▶ Source material:

• • •

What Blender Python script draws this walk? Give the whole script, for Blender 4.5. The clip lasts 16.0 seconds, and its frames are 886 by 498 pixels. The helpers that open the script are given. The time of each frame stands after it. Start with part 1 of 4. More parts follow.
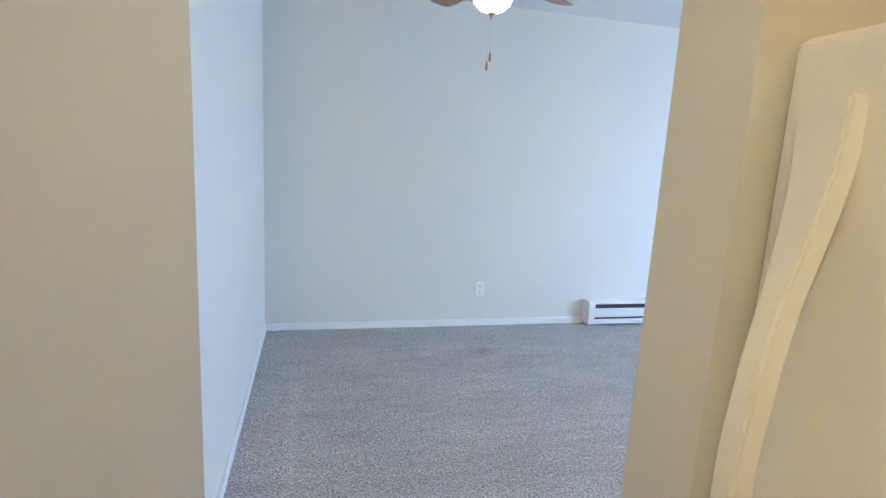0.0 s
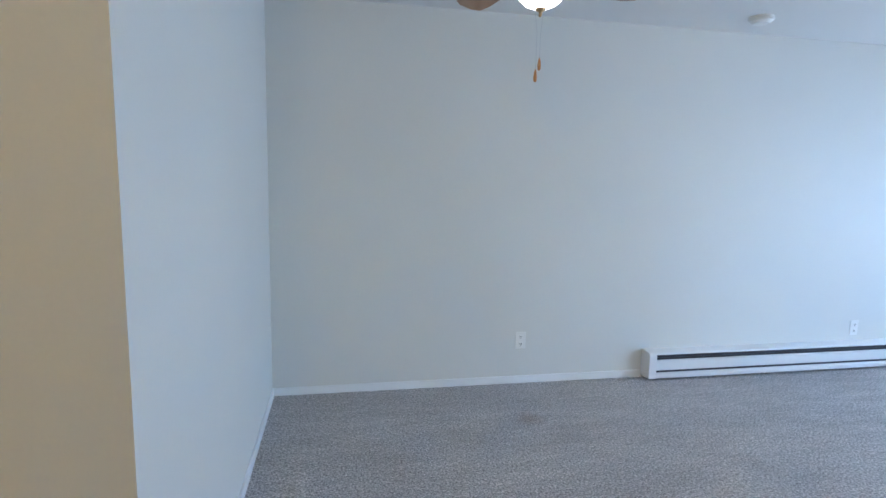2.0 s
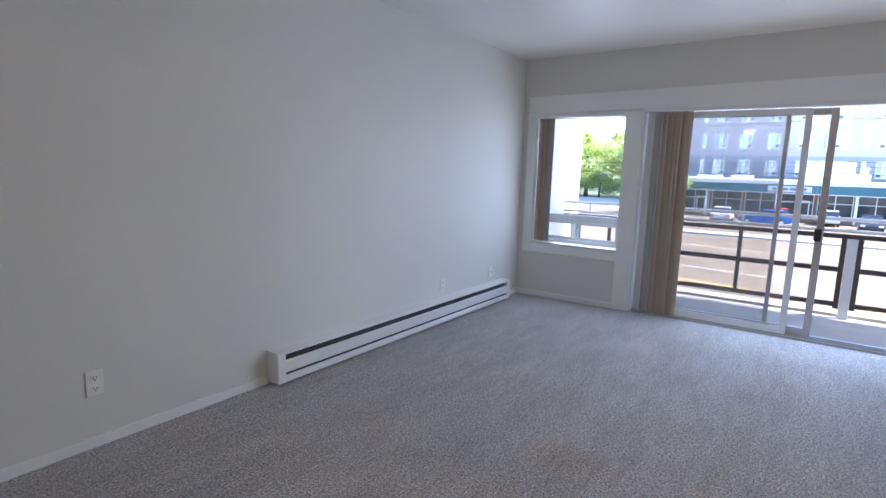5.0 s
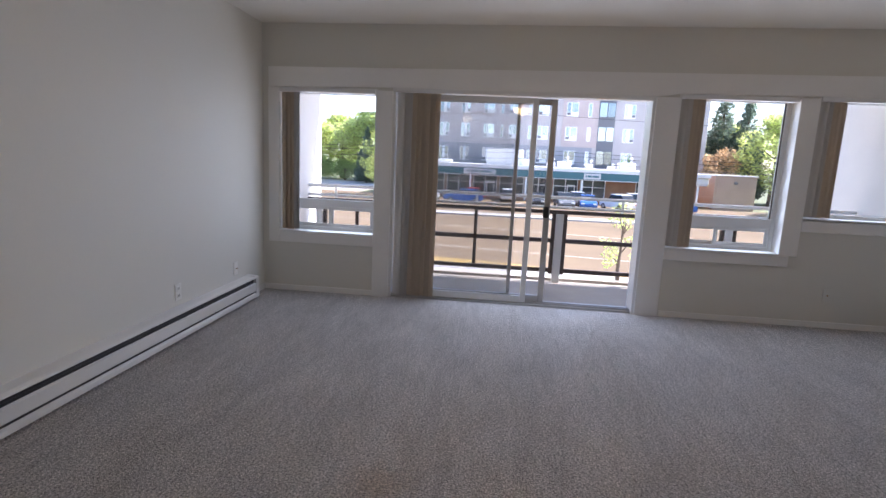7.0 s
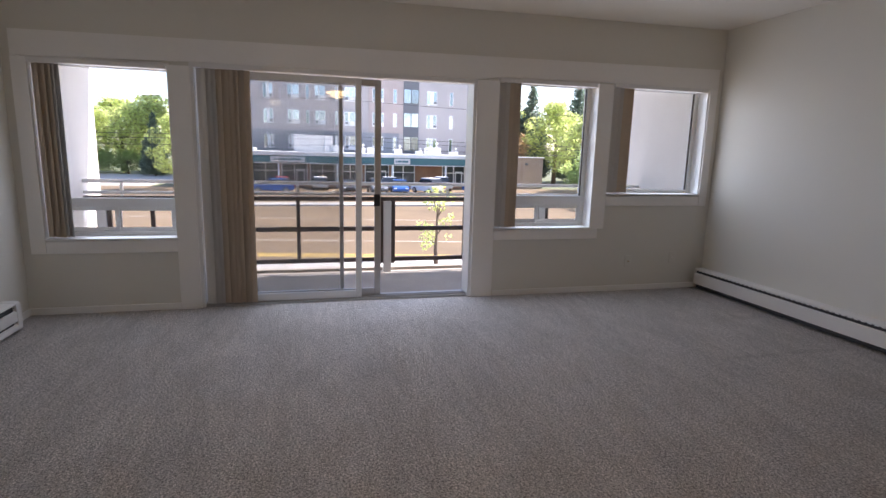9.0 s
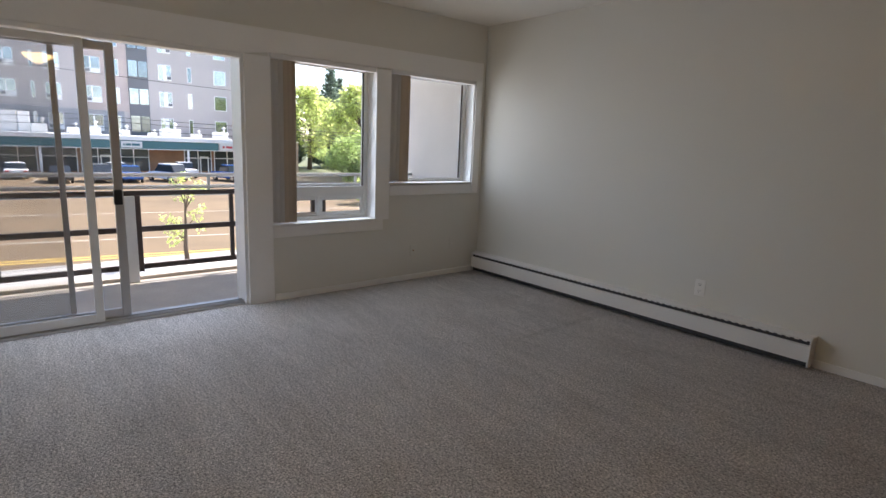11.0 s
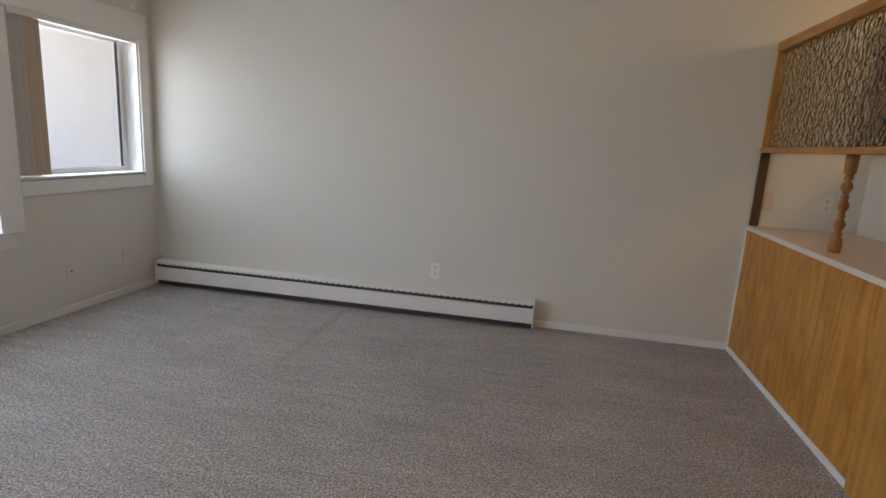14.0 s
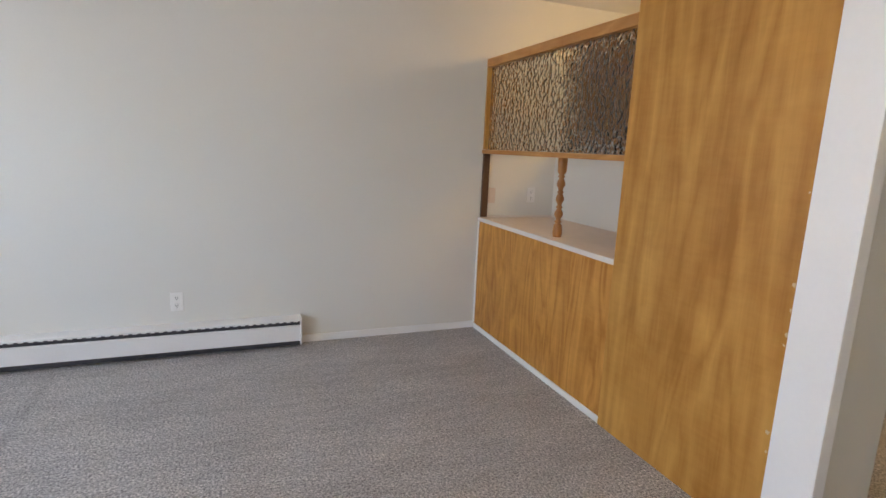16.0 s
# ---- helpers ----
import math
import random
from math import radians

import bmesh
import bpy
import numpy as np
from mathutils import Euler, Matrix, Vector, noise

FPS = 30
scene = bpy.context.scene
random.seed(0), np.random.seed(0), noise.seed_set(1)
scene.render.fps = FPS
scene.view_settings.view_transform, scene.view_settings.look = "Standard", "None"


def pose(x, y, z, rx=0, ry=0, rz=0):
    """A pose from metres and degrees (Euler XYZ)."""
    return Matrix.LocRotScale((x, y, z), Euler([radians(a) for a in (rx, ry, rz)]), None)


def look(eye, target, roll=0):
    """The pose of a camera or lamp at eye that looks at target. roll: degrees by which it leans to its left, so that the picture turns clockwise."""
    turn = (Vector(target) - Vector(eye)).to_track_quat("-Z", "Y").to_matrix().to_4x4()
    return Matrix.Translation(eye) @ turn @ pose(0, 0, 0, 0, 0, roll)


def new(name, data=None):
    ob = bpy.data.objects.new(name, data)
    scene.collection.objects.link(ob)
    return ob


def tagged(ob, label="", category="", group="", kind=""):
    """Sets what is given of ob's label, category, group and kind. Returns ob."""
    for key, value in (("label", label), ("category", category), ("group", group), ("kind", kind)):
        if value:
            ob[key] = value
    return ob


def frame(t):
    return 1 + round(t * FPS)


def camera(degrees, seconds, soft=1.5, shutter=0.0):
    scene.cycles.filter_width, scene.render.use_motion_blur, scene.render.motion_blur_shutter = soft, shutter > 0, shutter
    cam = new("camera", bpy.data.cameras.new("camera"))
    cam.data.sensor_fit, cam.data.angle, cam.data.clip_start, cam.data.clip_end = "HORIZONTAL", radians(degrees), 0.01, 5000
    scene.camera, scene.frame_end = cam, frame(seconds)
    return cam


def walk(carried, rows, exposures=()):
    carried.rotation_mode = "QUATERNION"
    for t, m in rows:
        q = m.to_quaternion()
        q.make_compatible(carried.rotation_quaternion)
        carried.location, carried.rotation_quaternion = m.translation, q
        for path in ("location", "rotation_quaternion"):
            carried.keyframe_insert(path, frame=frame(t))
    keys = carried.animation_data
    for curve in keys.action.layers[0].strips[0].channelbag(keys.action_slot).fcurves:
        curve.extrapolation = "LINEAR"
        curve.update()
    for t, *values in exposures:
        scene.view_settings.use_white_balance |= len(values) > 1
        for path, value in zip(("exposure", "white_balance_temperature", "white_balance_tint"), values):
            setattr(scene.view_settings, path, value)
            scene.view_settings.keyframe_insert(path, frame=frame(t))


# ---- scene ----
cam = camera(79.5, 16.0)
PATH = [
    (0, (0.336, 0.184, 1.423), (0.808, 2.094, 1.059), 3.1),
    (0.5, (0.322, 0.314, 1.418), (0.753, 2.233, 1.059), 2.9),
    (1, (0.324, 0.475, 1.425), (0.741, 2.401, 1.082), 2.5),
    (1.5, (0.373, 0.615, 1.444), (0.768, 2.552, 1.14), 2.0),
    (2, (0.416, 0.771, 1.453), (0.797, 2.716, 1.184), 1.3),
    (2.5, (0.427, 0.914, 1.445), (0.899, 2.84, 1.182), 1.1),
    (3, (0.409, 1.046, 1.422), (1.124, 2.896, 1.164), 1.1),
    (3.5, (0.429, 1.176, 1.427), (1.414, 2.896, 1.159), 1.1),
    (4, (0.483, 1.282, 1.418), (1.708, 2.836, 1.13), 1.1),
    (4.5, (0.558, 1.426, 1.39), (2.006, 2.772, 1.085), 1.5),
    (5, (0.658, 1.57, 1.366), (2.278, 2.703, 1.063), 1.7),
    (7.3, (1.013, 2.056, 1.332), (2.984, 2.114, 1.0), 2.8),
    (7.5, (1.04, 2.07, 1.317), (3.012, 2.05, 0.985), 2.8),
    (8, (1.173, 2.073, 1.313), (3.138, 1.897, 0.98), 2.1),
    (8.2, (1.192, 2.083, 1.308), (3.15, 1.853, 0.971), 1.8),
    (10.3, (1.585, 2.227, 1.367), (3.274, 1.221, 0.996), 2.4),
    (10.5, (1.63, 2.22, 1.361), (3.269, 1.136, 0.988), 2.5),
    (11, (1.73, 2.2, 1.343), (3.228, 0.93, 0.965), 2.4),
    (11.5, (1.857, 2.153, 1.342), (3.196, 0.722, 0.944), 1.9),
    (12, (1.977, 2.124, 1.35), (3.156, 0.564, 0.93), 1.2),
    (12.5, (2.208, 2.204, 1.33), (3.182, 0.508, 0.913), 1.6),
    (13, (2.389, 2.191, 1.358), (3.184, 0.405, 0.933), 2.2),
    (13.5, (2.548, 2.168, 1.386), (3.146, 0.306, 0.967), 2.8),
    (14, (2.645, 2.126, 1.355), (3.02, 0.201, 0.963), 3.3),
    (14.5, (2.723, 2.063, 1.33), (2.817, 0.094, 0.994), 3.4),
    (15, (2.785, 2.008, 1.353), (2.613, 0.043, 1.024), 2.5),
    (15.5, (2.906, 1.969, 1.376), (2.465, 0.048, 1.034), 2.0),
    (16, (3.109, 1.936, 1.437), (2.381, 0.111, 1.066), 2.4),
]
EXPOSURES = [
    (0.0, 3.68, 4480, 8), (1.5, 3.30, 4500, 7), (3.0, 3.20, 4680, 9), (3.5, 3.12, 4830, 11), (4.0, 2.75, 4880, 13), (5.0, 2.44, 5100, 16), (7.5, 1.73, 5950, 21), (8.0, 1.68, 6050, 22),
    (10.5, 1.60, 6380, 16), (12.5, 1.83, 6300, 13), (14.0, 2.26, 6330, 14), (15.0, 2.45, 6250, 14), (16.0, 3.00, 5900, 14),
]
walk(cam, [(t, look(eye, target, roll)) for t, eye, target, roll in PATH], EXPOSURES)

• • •

▶ What to do: Would you return the data exactly as written, without the pictures?

▶ Written answer:
What Blender Python script draws this walk? Give the whole script, for Blender 4.5. The clip lasts 16.0 seconds, and its frames are 886 by 498 pixels. The helpers that open the script are given. The time of each frame stands after it. Start with part 1 of 4. More parts follow.
0.0 s
2.0 s
5.0 s
7.0 s
9.0 s
11.0 s
14.0 s
16.0 s
# ---- helpers ----
import math
import random
from math import radians

import bmesh
import bpy
import numpy as np
from mathutils import Euler, Matrix, Vector, noise

FPS = 30
scene = bpy.context.scene
random.seed(0), np.random.seed(0), noise.seed_set(1)
scene.render.fps = FPS
scene.view_settings.view_transform, scene.view_settings.look = "Standard", "None"


def pose(x, y, z, rx=0, ry=0, rz=0):
    """A pose from metres and degrees (Euler XYZ)."""
    return Matrix.LocRotScale((x, y, z), Euler([radians(a) for a in (rx, ry, rz)]), None)


def look(eye, target, roll=0):
    """The pose of a camera or lamp at eye that looks at target. roll: degrees by which it leans to its left, so that the picture turns clockwise."""
    turn = (Vector(target) - Vector(eye)).to_track_quat("-Z", "Y").to_matrix().to_4x4()
    return Matrix.Translation(eye) @ turn @ pose(0, 0, 0, 0, 0, roll)


def new(name, data=None):
    ob = bpy.data.objects.new(name, data)
    scene.collection.objects.link(ob)
    return ob


def tagged(ob, label="", category="", group="", kind=""):
    """Sets what is given of ob's label, category, group and kind. Returns ob."""
    for key, value in (("label", label), ("category", category), ("group", group), ("kind", kind)):
        if value:
            ob[key] = value
    return ob


def frame(t):
    return 1 + round(t * FPS)


def camera(degrees, seconds, soft=1.5, shutter=0.0):
    scene.cycles.filter_width, scene.render.use_motion_blur, scene.render.motion_blur_shutter = soft, shutter > 0, shutter
    cam = new("camera", bpy.data.cameras.new("camera"))
    cam.data.sensor_fit, cam.data.angle, cam.data.clip_start, cam.data.clip_end = "HORIZONTAL", radians(degrees), 0.01, 5000
    scene.camera, scene.frame_end = cam, frame(seconds)
    return cam


def walk(carried, rows, exposures=()):
    carried.rotation_mode = "QUATERNION"
    for t, m in rows:
        q = m.to_quaternion()
        q.make_compatible(carried.rotation_quaternion)
        carried.location, carried.rotation_quaternion = m.translation, q
        for path in ("location", "rotation_quaternion"):
            carried.keyframe_insert(path, frame=frame(t))
    keys = carried.animation_data
    for curve in keys.action.layers[0].strips[0].channelbag(keys.action_slot).fcurves:
        curve.extrapolation = "LINEAR"
        curve.update()
    for t, *values in exposures:
        scene.view_settings.use_white_balance |= len(values) > 1
        for path, value in zip(("exposure", "white_balance_temperature", "white_balance_tint"), values):
            setattr(scene.view_settings, path, value)
            scene.view_settings.keyframe_insert(path, frame=frame(t))


# ---- scene ----
cam = camera(79.5, 16.0)
PATH = [
    (0, (0.336, 0.184, 1.423), (0.808, 2.094, 1.059), 3.1),
    (0.5, (0.322, 0.314, 1.418), (0.753, 2.233, 1.059), 2.9),
    (1, (0.324, 0.475, 1.425), (0.741, 2.401, 1.082), 2.5),
    (1.5, (0.373, 0.615, 1.444), (0.768, 2.552, 1.14), 2.0),
    (2, (0.416, 0.771, 1.453), (0.797, 2.716, 1.184), 1.3),
    (2.5, (0.427, 0.914, 1.445), (0.899, 2.84, 1.182), 1.1),
    (3, (0.409, 1.046, 1.422), (1.124, 2.896, 1.164), 1.1),
    (3.5, (0.429, 1.176, 1.427), (1.414, 2.896, 1.159), 1.1),
    (4, (0.483, 1.282, 1.418), (1.708, 2.836, 1.13), 1.1),
    (4.5, (0.558, 1.426, 1.39), (2.006, 2.772, 1.085), 1.5),
    (5, (0.658, 1.57, 1.366), (2.278, 2.703, 1.063), 1.7),
    (7.3, (1.013, 2.056, 1.332), (2.984, 2.114, 1.0), 2.8),
    (7.5, (1.04, 2.07, 1.317), (3.012, 2.05, 0.985), 2.8),
    (8, (1.173, 2.073, 1.313), (3.138, 1.897, 0.98), 2.1),
    (8.2, (1.192, 2.083, 1.308), (3.15, 1.853, 0.971), 1.8),
    (10.3, (1.585, 2.227, 1.367), (3.274, 1.221, 0.996), 2.4),
    (10.5, (1.63, 2.22, 1.361), (3.269, 1.136, 0.988), 2.5),
    (11, (1.73, 2.2, 1.343), (3.228, 0.93, 0.965), 2.4),
    (11.5, (1.857, 2.153, 1.342), (3.196, 0.722, 0.944), 1.9),
    (12, (1.977, 2.124, 1.35), (3.156, 0.564, 0.93), 1.2),
    (12.5, (2.208, 2.204, 1.33), (3.182, 0.508, 0.913), 1.6),
    (13, (2.389, 2.191, 1.358), (3.184, 0.405, 0.933), 2.2),
    (13.5, (2.548, 2.168, 1.386), (3.146, 0.306, 0.967), 2.8),
    (14, (2.645, 2.126, 1.355), (3.02, 0.201, 0.963), 3.3),
    (14.5, (2.723, 2.063, 1.33), (2.817, 0.094, 0.994), 3.4),
    (15, (2.785, 2.008, 1.353), (2.613, 0.043, 1.024), 2.5),
    (15.5, (2.906, 1.969, 1.376), (2.465, 0.048, 1.034), 2.0),
    (16, (3.109, 1.936, 1.437), (2.381, 0.111, 1.066), 2.4),
]
EXPOSURES = [
    (0.0, 3.68, 4480, 8), (1.5, 3.30, 4500, 7), (3.0, 3.20, 4680, 9), (3.5, 3.12, 4830, 11), (4.0, 2.75, 4880, 13), (5.0, 2.44, 5100, 16), (7.5, 1.73, 5950, 21), (8.0, 1.68, 6050, 22),
    (10.5, 1.60, 6380, 16), (12.5, 1.83, 6300, 13), (14.0, 2.26, 6330, 14), (15.0, 2.45, 6250, 14), (16.0, 3.00, 5900, 14),
]
walk(cam, [(t, look(eye, target, roll)) for t, eye, target, roll in PATH], EXPOSURES)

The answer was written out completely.